How can we exhibit an [AES-GCM][1] ciphertext, including IV and 128-bit authentication tag, and distinct keys $K_0$ and $K_1$, so that decryption succeeds for both keys?
It's quite easy (if you grok linear algebra in $GF(2^{128})$
Here's what you do:
- You arbitrarily select the keys $K_0$ and $K_1$, the nonce and the ciphertext/AAD (except for one block, which can be anywhere, including in the AAD); we'll assume that the one block is at indes $i$ (where the last block of the ciphertext is index 2, the next to last is index 3, and so on - this rather odd convention is related to how GCM works internally).
We then compute the GCM authentication key $H_0 = AES_{K_0}(0)$ and $H_1 = AES_{K_1}(0)$
Then, the tag for the message with $K_0$ can be expressed as:
$$C_0 + M_i H_0^i$$
where $C_0$ is a function of $K_0$, the nonce and the selected message, AAD blocks, and $M_i$ is the value we'll place into ciphertext block $i$. One easy way to compute it is to insert a 0 where $M_i$ would go, and compute the tag as normal.
Similarly, the tag for the message with $K_1$ is:
$$C_1 + M_i H_1^i$$
So, to find $M_i$ so that they have the same tag, we equate the two, resulting in:
$$M_i = (H_0^i + H_1^i)^{-1}(C_0 + C_1)$$
(Remember, we're in $GF(2^{128})$; addition and subtraction are the same operation, so we usually express it as addition; in a different field, this would be written as $(H_0^i - H_1^i)^{-1}(C_0 - C_1)$)
Put that into the ciphertext, include the appropriate tag (computable by the above formula), and there you go.

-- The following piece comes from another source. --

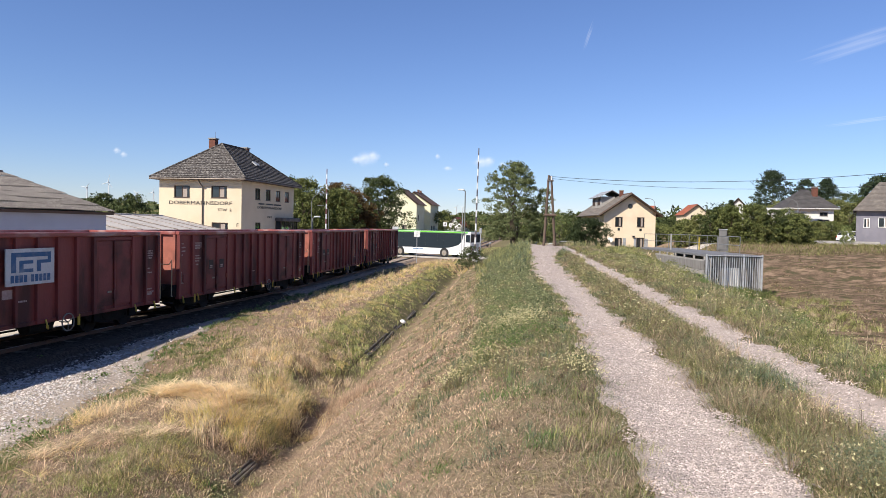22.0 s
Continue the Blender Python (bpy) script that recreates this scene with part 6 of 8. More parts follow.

This approach can be extended to finding a message that'll decrypt with $k$ different keys (by using $k-1$ free blocks).
Can that extend to the point that this nightmare of the same encrypted and authenticated ciphertext decrypting to two meaningful but wildly different documents holds (for some standard document/archive format)?
Not quite; the attacker can pick the ciphertext so that it'll decrypt under one of the keys to a chosen message (except for that one block); however that gives him no control over the other decryption.
By making a reasonable assumption on AES, it would appear provable that the attacker cannot do significantly better (at least for 96 bit nonces). GCM translates ciphertext to plaintext (assuming a valid decryption) by the operation $P_i = C_i \oplus AES_k( N(i) )$, where $N(i)$ is the nonce and the block index combined). Hence, the xor of the two decrypted plaintexts will be, for that block $AES_{k_0}( N(i) ) \oplus AES_{k_1}( N(i))$, and that wouldn't be controllable.
Nonce sizes other than 96 bits would be harder to analyze (as $N(i)$ now becomes a function of the key); however there wouldn't be an obvious approach to break that either.